Kim Kardashian, love or hate her, is a ridiculously famous person. And being famous means people want your opinion on things. Bari Weiss, the controversial former New York Times writer, is acutely aware of this and wanted to talk to the reality show star about fame and her motivations.
It turns out Kardashian has her fair share of those, especially when it comes to so-called cancel culture.
Weiss asked Kardashian straight up about cultural appropriation.
“You’ve occasionally been accused of cultural appropriation for hairstyles or costumes that you’ve worn. I remember once there was an uproar because people felt that the Instagram filter that you used was too dark,” Weiss said. “But on occasion, you’ve responded to these critics, sometimes even making a big change. After a lot of criticism about the name of your shapewear company—it was originally called Kimono—you changed it to SKIMS. How do you decide when to respond and when to protect yourself against the outrage-addicts online?”
Kardashian said when it comes to that topic, she never wants to take anything lightly, regardless of her intentions (which she says are good).
In the instance of Kimono and changing that name, it was an innocent name that the team came up with. But when I got a letter from the Japanese officials, I took it extremely seriously. It wasn’t even a question. I immediately halted production, and there were a lot of pieces in production. I said, “Give me a week,” and I had to think of a new name. Anyone that is starting a business knows how difficult it is to come up with a name and the trademarking and everything, but it just wasn’t an option not to.
However, Kardashian said, if she worried about “every last thing someone said,” she would never be herself.
That’s why I think cancel culture is the most ridiculous thing, because I really do believe—and you and I have been at several dinners together where people are discussing their thoughts on it—in rehabilitation and freedom of speech. I’ve never really been into cancel culture.
Alright, so cancel culture is ridiculous to Kardashian. She does elaborate a little bit.
I believe that if we cancel someone for something that they had done or said in their past, then we’re not inviting them into the conversation to really understand. It depends on the situation. You might not care if it’s absolutely ridiculous. But it’s a fine line. It’s what you were asking in the original question: When do you let something go? And when do you have thick skin and not care what people say about you?
She goes on to say that “The more that I don’t care about fame, the less I care to correct people.”

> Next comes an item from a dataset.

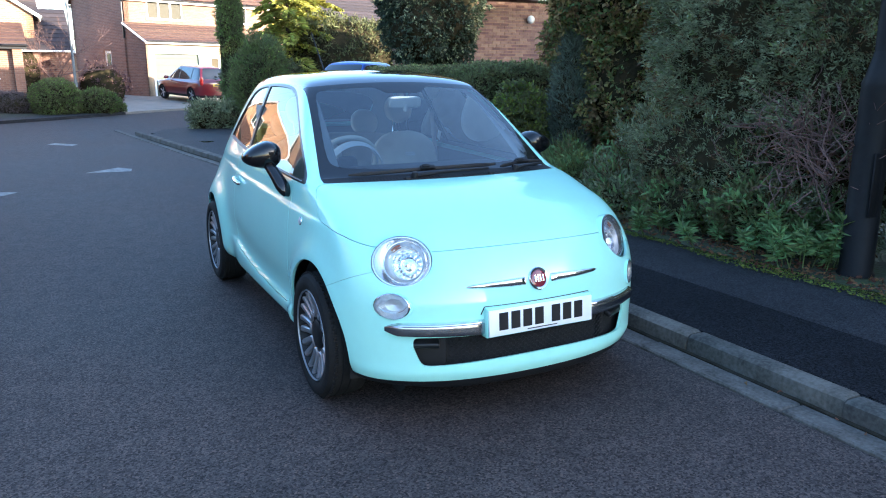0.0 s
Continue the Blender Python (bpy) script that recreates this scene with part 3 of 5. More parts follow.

I don’t really care what people think about me, but there’s some times where I say, “OK, I completely understand how you would feel like this is disrespectful, and I will absolutely change this.” I always own up to the mistakes that I make and I try not to make them again. That’s just how I live my life. But I think if you don’t have these conversations with people, how are they ever going to change something that isn’t right?
There are some other gems in the article as well. Apparently, Kardashian tried to dissuade Kanye West, walking proof that cancel culture isn’t real, from wearing a MAGA hat on Saturday Night Live. And Kardashian also loves Hoarders. Maybe she’ll make a cameo one day; the woman does own plenty of stuff.